- _Task to complete_
For each line in the data below that holds "scene", return a copy.

# # # # # # #

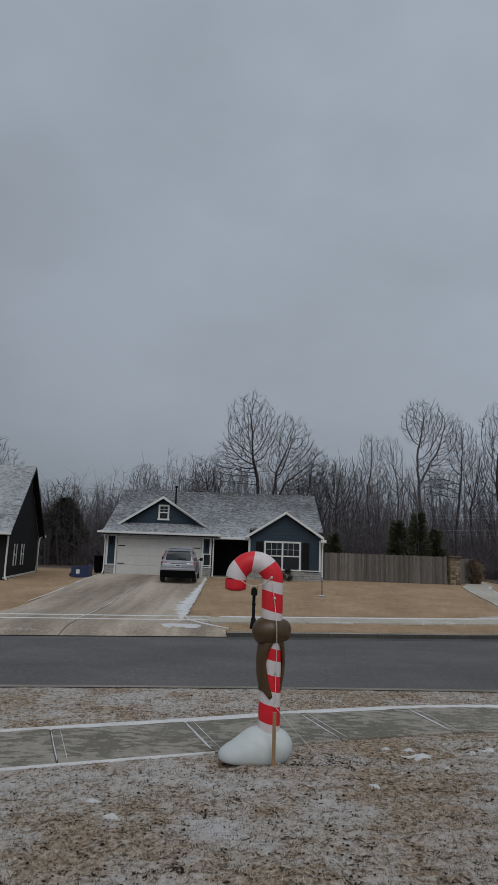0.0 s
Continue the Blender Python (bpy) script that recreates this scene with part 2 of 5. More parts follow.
def shingle_material(name, snow, ridge=0.0):
    """Grey shingles in courses, speckled with fine blown snow that the wind has swept off the ridge."""
    m, n, l, b = material(name, (0.1, 0.1, 0.1), 0.9, 0.0, 0.2)
    fine = grain(n, l, 22, 5, 0.75)
    c = ramp(n, l, fine, (0.35, (0.045, 0.045, 0.047)), (0.65, (0.13, 0.128, 0.125)))
    wave = n.new("ShaderNodeTexWave")
    wave.bands_direction, wave.wave_profile = "Z", "SAW"
    wave.inputs["Scale"].default_value, wave.inputs["Distortion"].default_value = 5.2, 0.6
    l.new(world_place(n), wave.inputs["Vector"])
    course = ramp(n, l, wave.outputs["Fac"], (0.0, 0.7), (0.25, 1.0), (1.0, 1.0))
    drift = mixed(n, l, 0.16, mixed(n, l, 0.55, fine, grain(n, l, 9, 4, 0.75, (0.5, 0.5, 1.5))), grain(n, l, 0.35, 4, 0.6))
    sep = n.new("ShaderNodeSeparateXYZ")
    l.new(world_place(n), sep.inputs["Vector"])
    swept = n.new("ShaderNodeMapRange")
    swept.inputs["From Min"].default_value, swept.inputs["From Max"].default_value = 3.2, 6.2
    swept.inputs["To Min"].default_value, swept.inputs["To Max"].default_value = ridge + snow, snow - ridge
    l.new(sep.outputs["Z"], swept.inputs["Value"])
    lying = n.new("ShaderNodeMath")
    l.new(mixed(n, l, 0.07, drift, wave.outputs["Fac"]), lying.inputs[0])
    l.new(swept.outputs["Result"], lying.inputs[1])
    cover = ramp(n, l, lying.outputs["Value"], (0.455, 0.0), (0.58, 0.78))
    l.new(mixed(n, l, 1.0, mixed(n, l, cover, c, (0.52, 0.545, 0.58)), course, "MULTIPLY"), b.inputs["Base Color"])
    bumped(n, l, b, fine, 0.5, 0.02)
    return m


def siding_material(name, dark, light):
    return worn(name, dark, light, 3.0, 0.75, 0.0, 0.1, shine=0.2)


LAWN = lawn_material()
BLADE = blade_material()
ASPHALT = asphalt_material()
CONCRETE = walk_material()
DRIVE = drive_material()
PALE_WALK = snowed("pale_concrete", (0.36, 0.33, 0.275), (0.52, 0.48, 0.415), 0.53, 0.68, 2.0, (0.7, 0.72, 0.75), 0.8, 0.6, 0.2)
# three kerb tones: pale top, darker gutter, darkest upright face
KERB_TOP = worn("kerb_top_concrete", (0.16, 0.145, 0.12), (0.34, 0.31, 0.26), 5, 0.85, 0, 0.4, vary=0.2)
GUTTER = worn("dark_gutter_concrete", (0.04, 0.038, 0.037), (0.105, 0.1, 0.097), 5, 0.85, 0, 0.4, vary=0.15)
KERB = worn("dark_kerb_concrete", (0.02, 0.018, 0.016), (0.075, 0.069, 0.06), 4, 0.85, 0, 0.4, vary=0.25)
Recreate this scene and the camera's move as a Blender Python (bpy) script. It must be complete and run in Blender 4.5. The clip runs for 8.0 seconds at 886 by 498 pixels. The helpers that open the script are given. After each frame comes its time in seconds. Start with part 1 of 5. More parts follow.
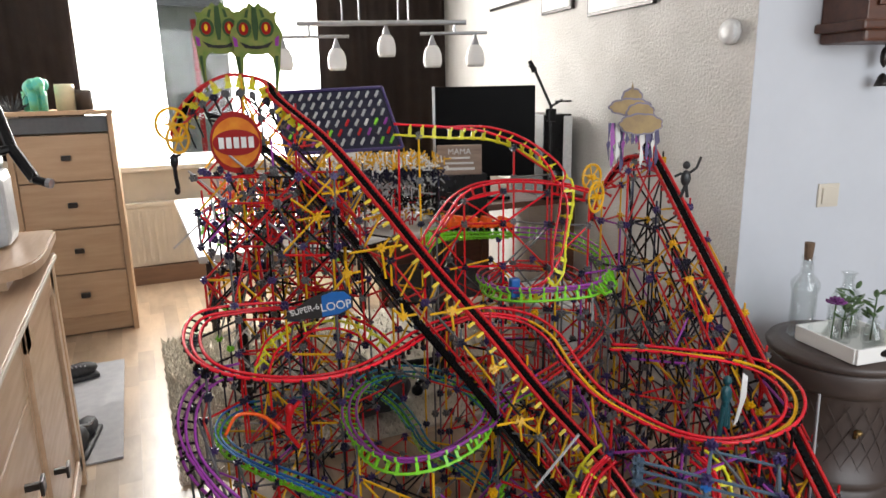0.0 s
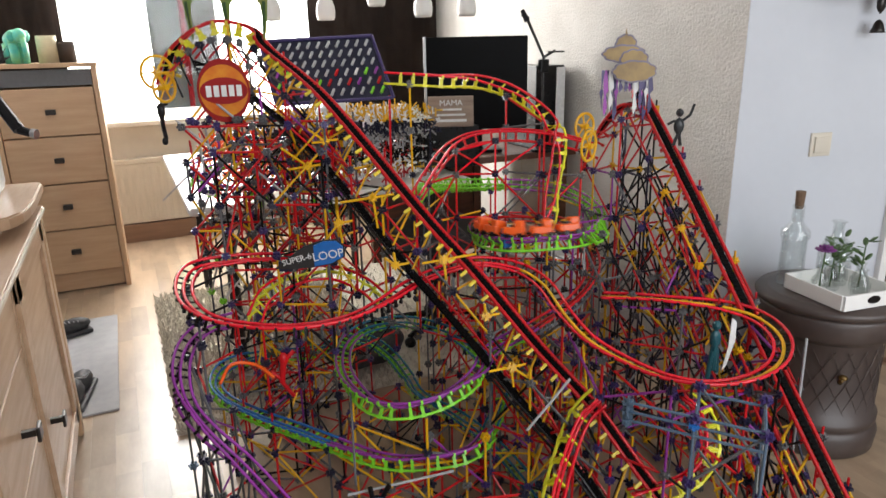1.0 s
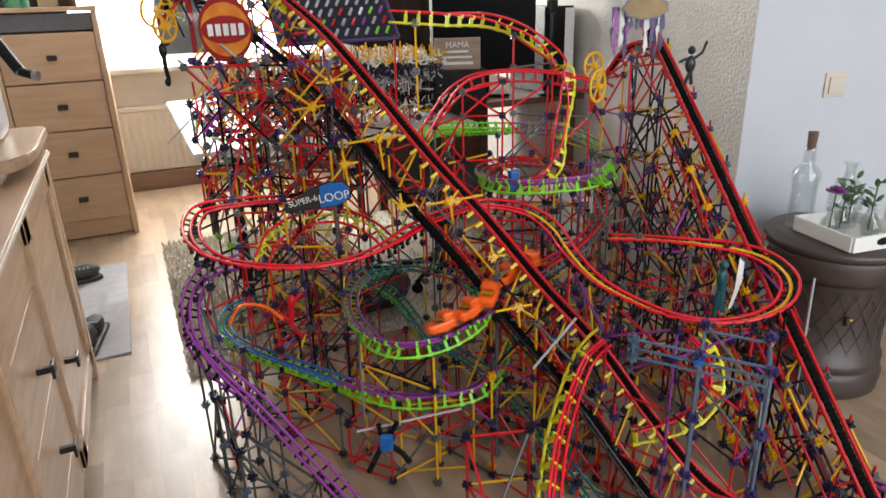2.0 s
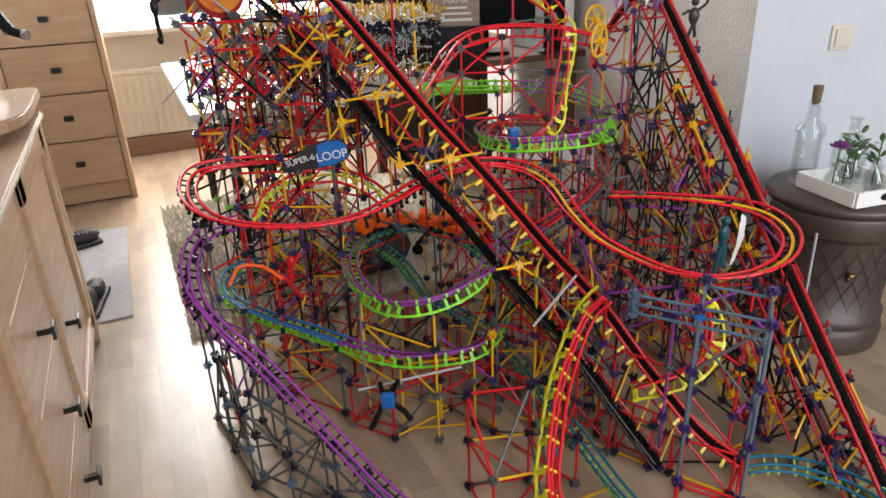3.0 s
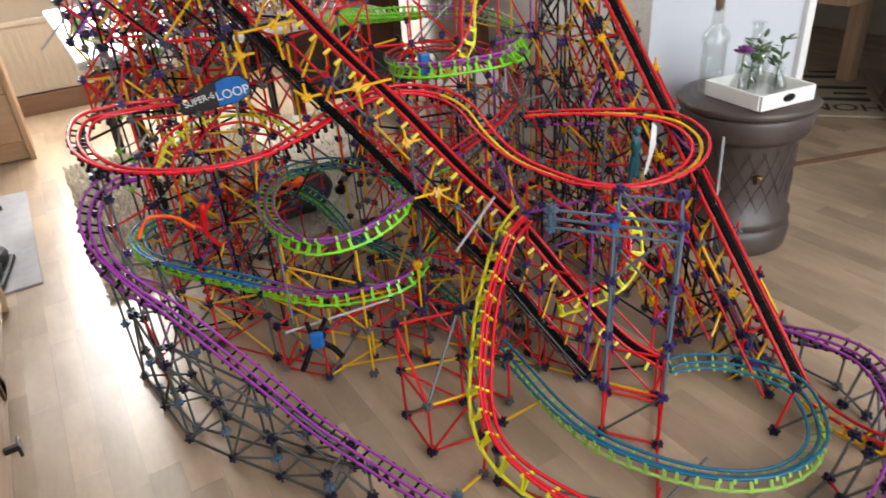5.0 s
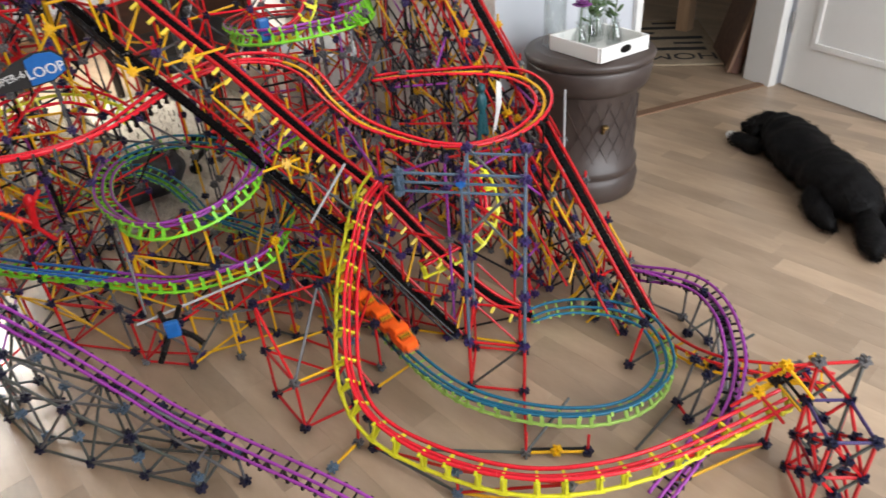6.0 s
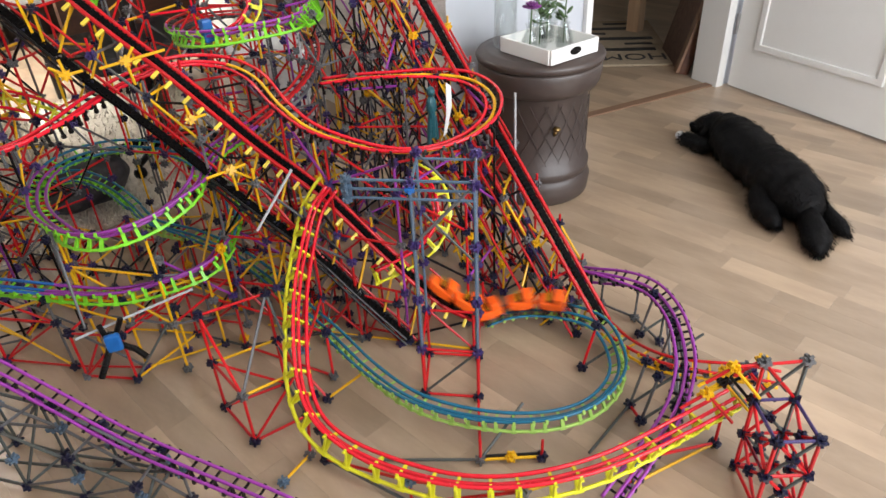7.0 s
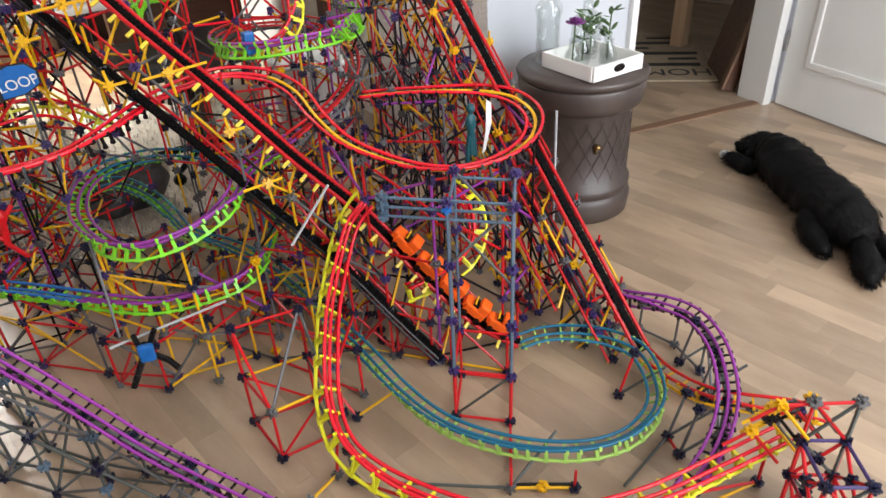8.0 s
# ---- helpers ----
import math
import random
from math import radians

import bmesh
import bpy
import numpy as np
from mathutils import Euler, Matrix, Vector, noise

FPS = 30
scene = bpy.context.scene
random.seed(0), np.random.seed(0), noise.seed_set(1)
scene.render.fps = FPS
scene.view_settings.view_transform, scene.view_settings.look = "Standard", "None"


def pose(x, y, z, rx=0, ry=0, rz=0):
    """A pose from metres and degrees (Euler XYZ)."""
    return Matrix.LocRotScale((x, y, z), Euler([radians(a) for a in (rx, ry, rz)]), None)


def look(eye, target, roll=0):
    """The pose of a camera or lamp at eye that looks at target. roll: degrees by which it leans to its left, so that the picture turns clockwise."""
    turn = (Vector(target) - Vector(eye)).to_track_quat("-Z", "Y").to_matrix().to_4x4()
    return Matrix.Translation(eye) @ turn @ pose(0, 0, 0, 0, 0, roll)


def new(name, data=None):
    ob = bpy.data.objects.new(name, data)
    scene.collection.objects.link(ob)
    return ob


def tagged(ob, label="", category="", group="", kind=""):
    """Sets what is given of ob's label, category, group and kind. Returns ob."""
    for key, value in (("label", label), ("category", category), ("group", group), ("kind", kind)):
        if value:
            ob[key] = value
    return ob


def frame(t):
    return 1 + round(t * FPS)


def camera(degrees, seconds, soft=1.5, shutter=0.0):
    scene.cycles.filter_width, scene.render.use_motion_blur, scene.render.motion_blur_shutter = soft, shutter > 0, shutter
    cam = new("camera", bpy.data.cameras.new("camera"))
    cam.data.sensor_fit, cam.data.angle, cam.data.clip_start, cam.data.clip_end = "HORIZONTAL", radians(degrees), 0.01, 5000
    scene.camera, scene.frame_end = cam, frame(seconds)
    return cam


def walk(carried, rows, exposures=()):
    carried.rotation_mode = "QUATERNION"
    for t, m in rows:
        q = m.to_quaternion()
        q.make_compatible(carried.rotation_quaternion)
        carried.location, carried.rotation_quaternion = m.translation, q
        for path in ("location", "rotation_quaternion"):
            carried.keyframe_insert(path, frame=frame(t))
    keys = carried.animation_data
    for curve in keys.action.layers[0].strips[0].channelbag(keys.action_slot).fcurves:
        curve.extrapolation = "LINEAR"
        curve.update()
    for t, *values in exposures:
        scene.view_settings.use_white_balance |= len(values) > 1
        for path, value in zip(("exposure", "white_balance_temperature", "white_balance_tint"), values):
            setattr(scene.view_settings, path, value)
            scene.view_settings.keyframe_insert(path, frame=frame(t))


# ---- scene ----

# # # # # # #

- _Result for this task_
Continue the Blender Python (bpy) script that recreates this scene with part 2 of 5. More parts follow.
Recreate this scene and the camera's move as a Blender Python (bpy) script. It must be complete and run in Blender 4.5. The clip runs for 8.0 seconds at 886 by 498 pixels. The helpers that open the script are given. After each frame comes its time in seconds. Start with part 1 of 5. More parts follow.
scene = bpy.context.scene
scene.render.fps = FPS
scene.view_settings.view_transform, scene.view_settings.look = "Standard", "None"
    scene.collection.objects.link(ob)
    scene.cycles.filter_width, scene.render.use_motion_blur, scene.render.motion_blur_shutter = soft, shutter > 0, shutter
    scene.camera, scene.frame_end = cam, frame(seconds)
        scene.view_settings.use_white_balance |= len(values) > 1
            setattr(scene.view_settings, path, value)
            scene.view_settings.keyframe_insert(path, frame=frame(t))
# ---- scene ----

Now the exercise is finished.